Die Polygocard ist zweifelsohne ein Fortschritt – und ihr Einsatz wird im VVS offenbar nicht zum Datensammeln missbraucht. Doch Transparenz und Kontrolle sind unumgänglich, meint Redakteur Thomas Durchdenwald.

Stuttgart - Genau 25 Millionen Euro Kosten, rund eine halbe Million Nutzer – auch wenn es nur eine kleine Karte ist, die Polygocard stellt für den VVS und die Verkehrsunternehmen in der Region ein Großprojekt dar. Und wenn man die Dimensionen betrachtet, ist die Einführung bisher zwar nicht reibungslos erfolgt, aber doch mit vertretbaren Kinderkrankheiten. Die Vorteile des E-Tickets gegenüber dem alten Verbundpass sind offenkundig: einfachere Handhabung, Sperrung bei Verlust oder Diebstahl, Erweiterung auf zusätzliche Mobilitätsdienstleistungen vom Carsharing über Mieträder bis zum Parkraummanagement.
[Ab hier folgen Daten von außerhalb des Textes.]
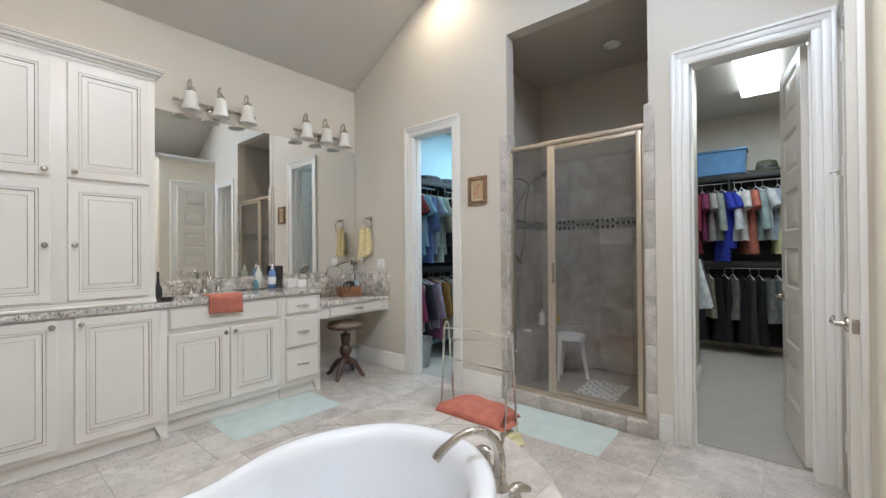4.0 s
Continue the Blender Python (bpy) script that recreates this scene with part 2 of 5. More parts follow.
def rings(bm, x0, x1, z0, z1, profile, close=True):
    """Concentric rectangular steps in the xz plane, seen from -y. profile: (inset, y, material of the band that ends there)."""
    prev = None
    for inset, y, mi in profile:
        row = [bm.verts.new(p) for p in ((x0 + inset, y, z0 + inset), (x1 - inset, y, z0 + inset), (x1 - inset, y, z1 - inset), (x0 + inset, y, z1 - inset))]
        if prev:
            for i in range(4):
                f = bm.faces.new((prev[i], prev[(i + 1) % 4], row[(i + 1) % 4], row[i]))
                f.material_index = mi
        prev = row
    if close:
        bm.faces.new(prev).material_index = 0


def lathe(bm, prof, segs=20, m=Matrix(), mi=0, sx=1.0, sy=1.0, caps=True):
    rows = []
    for r, z in prof:
        rows.append([bm.verts.new(m @ Vector((r * sx * math.cos(a), r * sy * math.sin(a), z))) for a in [2 * math.pi * i / segs for i in range(segs)]])
    for a, b in zip(rows, rows[1:]):
        for i in range(segs):
            bm.faces.new((a[i], a[(i + 1) % segs], b[(i + 1) % segs], b[i])).material_index = mi
    if caps:
        bm.faces.new(list(reversed(rows[0]))).material_index = mi
        bm.faces.new(rows[-1]).material_index = mi


def tube(bm, pts, radius, segs=10, mi=0, caps=True):
    """A round bar along points; radius a number or one for each point."""
    pts = [Vector(p) for p in pts]
    rad = [radius] * len(pts) if isinstance(radius, (int, float)) else radius
    rows, up = [], None
    for i, p in enumerate(pts):
        d = (pts[min(i + 1, len(pts) - 1)] - pts[max(i - 1, 0)]).normalized()
        if up is None:
            up = d.orthogonal().normalized()
        up = (up - d * up.dot(d)).normalized()
        side = d.cross(up)
        rows.append([bm.verts.new(p + (up * math.cos(a) + side * math.sin(a)) * rad[i]) for a in [2 * math.pi * k / segs for k in range(segs)]])
    for a, b in zip(rows, rows[1:]):
        for k in range(segs):
            bm.faces.new((a[k], a[(k + 1) % segs], b[(k + 1) % segs], b[k])).material_index = mi
    if caps:
        bm.faces.new(list(reversed(rows[0]))).material_index = mi
        bm.faces.new(rows[-1]).material_index = mi


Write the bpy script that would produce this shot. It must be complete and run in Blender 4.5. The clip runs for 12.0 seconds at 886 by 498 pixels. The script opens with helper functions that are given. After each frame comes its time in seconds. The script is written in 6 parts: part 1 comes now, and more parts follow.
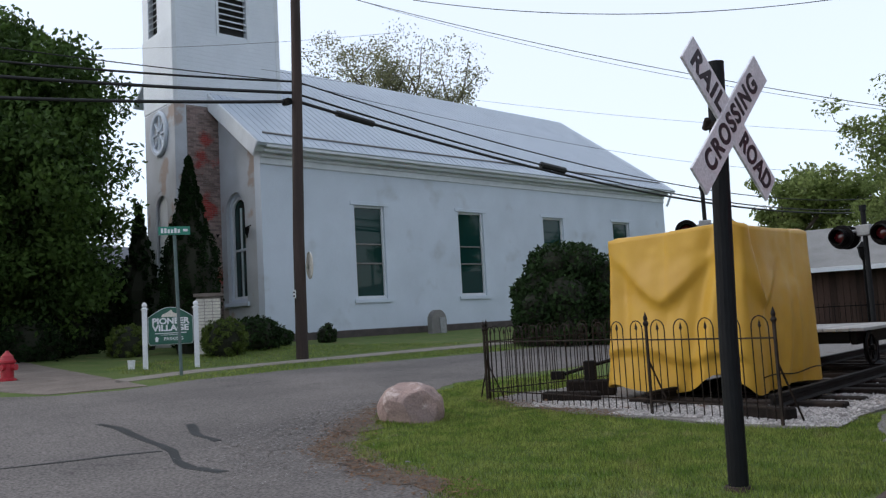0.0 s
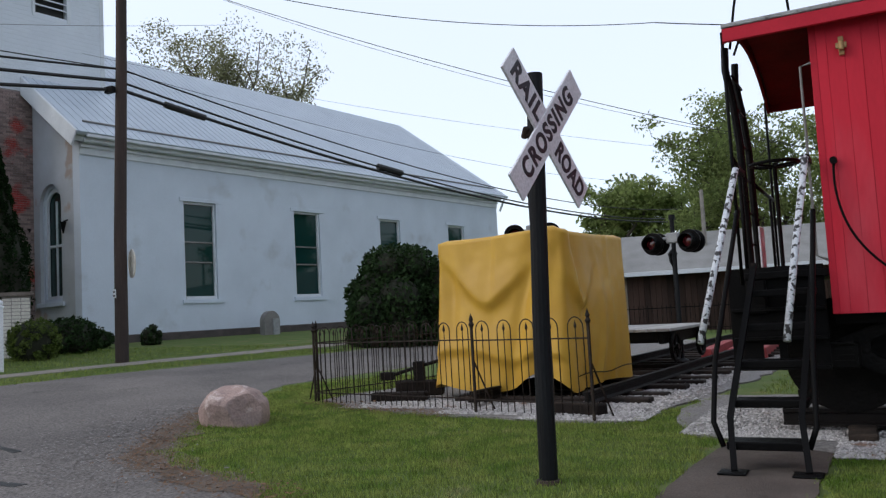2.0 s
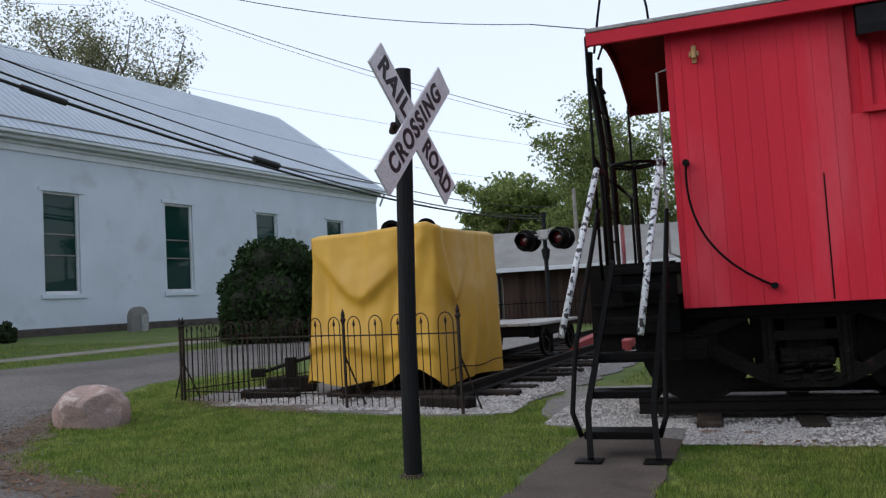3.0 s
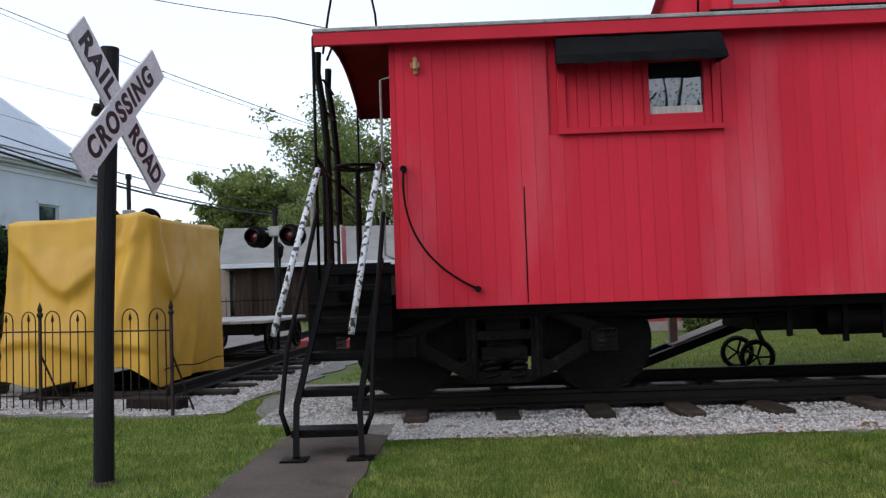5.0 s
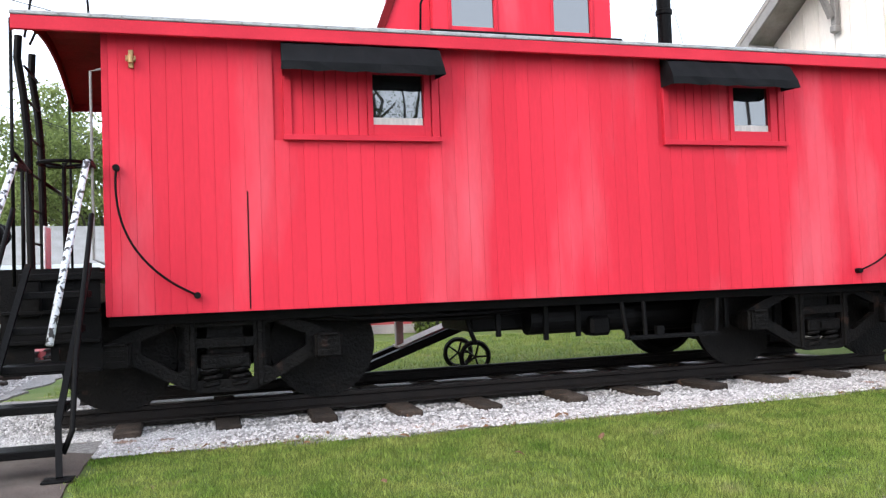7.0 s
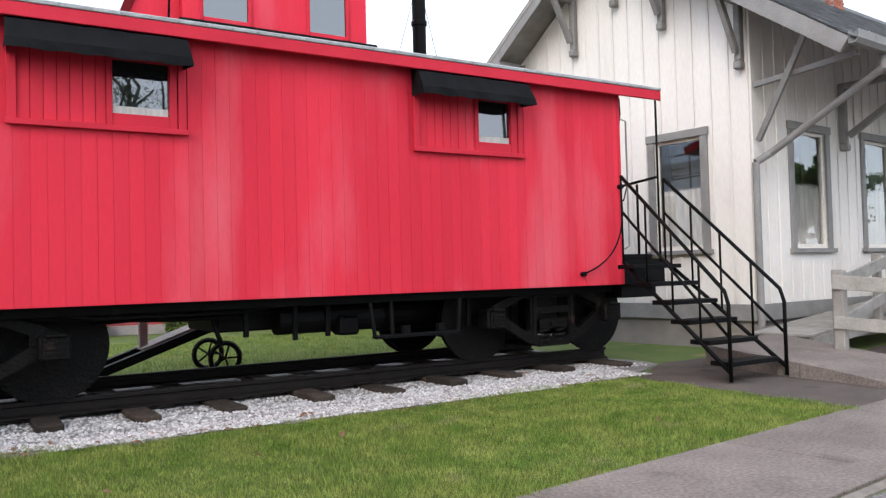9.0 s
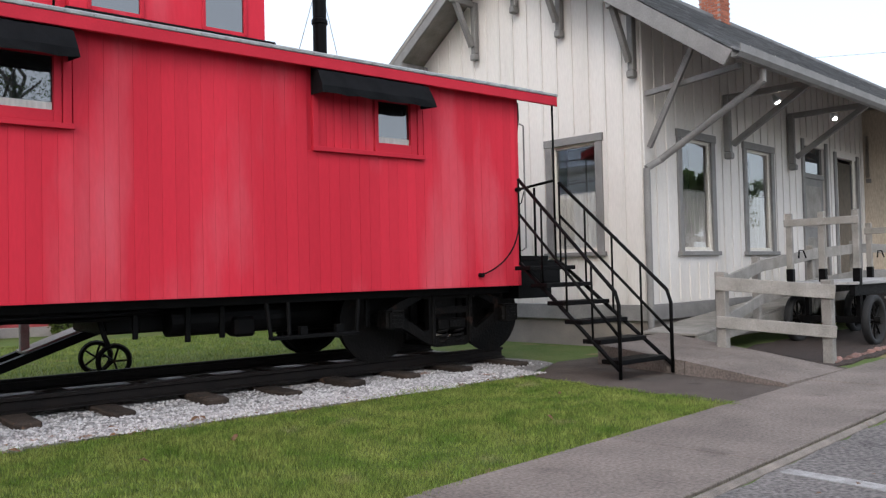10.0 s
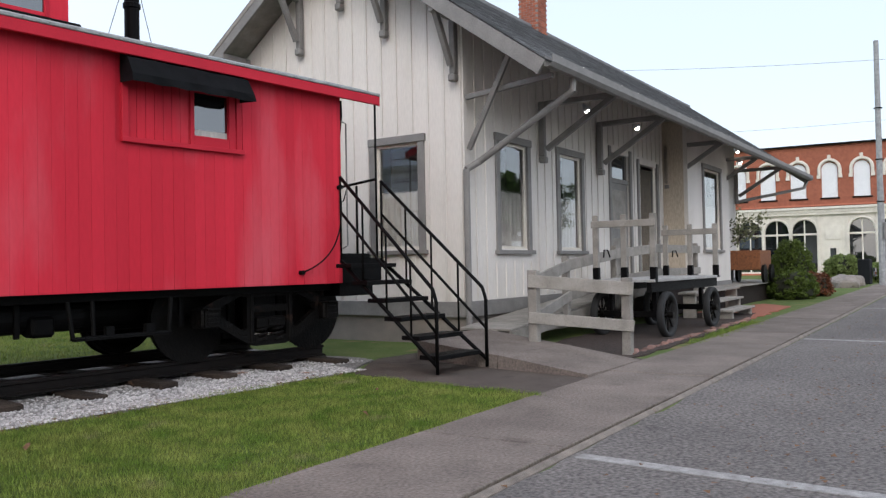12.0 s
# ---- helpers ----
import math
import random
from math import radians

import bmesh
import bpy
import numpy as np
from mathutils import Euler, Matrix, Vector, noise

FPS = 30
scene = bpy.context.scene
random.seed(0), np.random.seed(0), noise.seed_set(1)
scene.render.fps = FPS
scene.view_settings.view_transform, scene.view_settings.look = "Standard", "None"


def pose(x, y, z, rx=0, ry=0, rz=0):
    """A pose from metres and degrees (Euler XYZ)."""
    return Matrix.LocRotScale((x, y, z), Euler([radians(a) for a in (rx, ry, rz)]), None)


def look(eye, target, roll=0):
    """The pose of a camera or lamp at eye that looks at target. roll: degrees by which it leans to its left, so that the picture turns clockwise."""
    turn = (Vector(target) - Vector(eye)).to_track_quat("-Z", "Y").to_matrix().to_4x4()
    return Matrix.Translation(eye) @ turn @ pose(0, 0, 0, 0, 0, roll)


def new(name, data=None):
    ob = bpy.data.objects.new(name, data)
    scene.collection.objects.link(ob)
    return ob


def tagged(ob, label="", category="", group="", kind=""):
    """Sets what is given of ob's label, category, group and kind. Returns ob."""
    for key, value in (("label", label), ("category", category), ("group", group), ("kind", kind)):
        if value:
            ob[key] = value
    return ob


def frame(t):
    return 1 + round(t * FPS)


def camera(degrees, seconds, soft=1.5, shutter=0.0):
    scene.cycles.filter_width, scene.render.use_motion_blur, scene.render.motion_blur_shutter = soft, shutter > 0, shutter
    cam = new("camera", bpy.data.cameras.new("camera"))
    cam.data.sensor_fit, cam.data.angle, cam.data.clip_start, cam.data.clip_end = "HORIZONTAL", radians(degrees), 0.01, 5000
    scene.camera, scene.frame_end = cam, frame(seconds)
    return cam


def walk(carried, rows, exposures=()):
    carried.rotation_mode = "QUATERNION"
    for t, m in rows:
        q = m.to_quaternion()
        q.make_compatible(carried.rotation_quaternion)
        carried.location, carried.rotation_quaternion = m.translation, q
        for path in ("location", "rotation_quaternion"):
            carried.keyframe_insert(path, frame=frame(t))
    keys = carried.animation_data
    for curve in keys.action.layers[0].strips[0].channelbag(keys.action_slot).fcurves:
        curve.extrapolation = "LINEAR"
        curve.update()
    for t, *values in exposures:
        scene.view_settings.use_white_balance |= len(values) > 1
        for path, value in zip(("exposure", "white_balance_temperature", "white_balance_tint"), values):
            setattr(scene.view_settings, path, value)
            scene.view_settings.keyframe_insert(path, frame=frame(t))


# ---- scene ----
cam = camera(56.98, 12.0, 1.3)
ROWS = [
    (0.0, 0.000, 0.000, 1.220, 39.46, 5.00, 3.21),
    (0.5, 0.013, 0.007, 1.215, 37.45, 4.78, 3.02),
    (1.0, 0.028, 0.034, 1.218, 34.26, 4.75, 3.17),
    (1.5, 0.051, 0.043, 1.219, 31.19, 4.69, 3.28),
    (2.0, 0.081, 0.067, 1.212, 28.13, 4.46, 3.16),
    (2.5, 0.125, 0.094, 1.208, 24.13, 4.05, 3.28),
    (4.5, 0.306, 0.144, 1.216, 6.24, 2.80, 2.30),
    (5.0, 0.354, 0.144, 1.209, 1.60, 2.65, 1.95),
    (5.5, 0.401, 0.147, 1.210, -3.07, 2.52, 2.07),
    (6.0, 0.446, 0.134, 1.213, -7.54, 2.45, 2.22),
    (6.5, 0.484, 0.114, 1.213, -11.78, 2.43, 2.42),
    (7.0, 0.517, 0.094, 1.218, -16.27, 2.28, 2.14),
    (9.0, 0.646, -0.016, 1.220, -32.51, 1.72, 1.51),
    (9.5, 0.668, -0.046, 1.214, -35.99, 1.66, 1.36),
    (10.0, 0.683, -0.066, 1.219, -39.22, 1.61, 1.32),
    (10.5, 0.697, -0.089, 1.215, -42.21, 1.49, 1.40),
    (11.0, 0.707, -0.114, 1.217, -45.35, 1.35, 1.31),
    (11.5, 0.713, -0.140, 1.222, -48.30, 1.26, 1.25),
    (12.0, 0.713, -0.169, 1.223, -51.19, 1.16, 1.11),
]
EXPOSURES = [(0.0, -0.1), (2.5, -0.12), (4.5, -0.06), (5.0, 0.1), (5.5, 0.43), (6.0, 0.85), (6.5, 1.18), (7.0, 1.35), (9.0, 0.94), (9.5, 0.66), (10.0, 0.52), (11.0, 0.30), (12.0, 0.30)]
walk(cam, [(t, pose(x, y, z, 90 + pitch, roll, yaw)) for t, x, y, z, yaw, pitch, roll in ROWS], EXPOSURES)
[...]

Und irgendwann einmal könnte daraus eine vielfach einsetzbare Bürgerkarte für Stuttgart und die Region werden.

 

Doch mit jeder Anwendung – und sei es nur als elektronischer Verbundpass – besteht die Gefahr, dass der Nutzer Datenspuren hinterlässt, die von anderen ge- und missbraucht werden können. Eine Datenkrake, die Nutzerinformationen unbeschränkt sammelt und weitergibt, ist die Polygocard aber nicht.

Die Angaben des VVS und die Beobachtungen des kritischen Internetportals S-Bahn-Chaos stimmen nämlich insoweit überein, dass nur in Fahrzeugen der Bahntochter Regiobus Stuttgart (RBS) standardmäßig bis zu zehn Fahrdaten, und auch dann nur beim Einsteigen, gespeichert werden. Doch selbst damit lässt sich kein Bewegungsprofil des Nutzers erstellen, zumal dessen persönliche Daten – anders als bei einem papierenen Verbundausweis – verschlüsselt sind.

Bei allen anderen Fahrten in S- und Stadtbahnen und in Bussen der SSB und anderer Verkehrsbetriebe findet offenbar keine Speicherung statt. Das ist zunächst ein beruhigender Befund. Dennoch ist es unerlässlich, dass der VVS das E-Ticket-System transparent darstellt und auch vor etwaigem Missbrauch warnt. Und genauso wichtig ist es, dass er sich der Diskussion mit den Kritikern stellt, die zu Recht einen prüfenden Blick auf das System werfen, um Schwachstellen aufzuspüren, die dem normalen Nutzer verborgen bleiben. Beides dient der Akzeptanz der Polygocard mehr als unkritische Begeisterung oder unsachliche Verteufelung.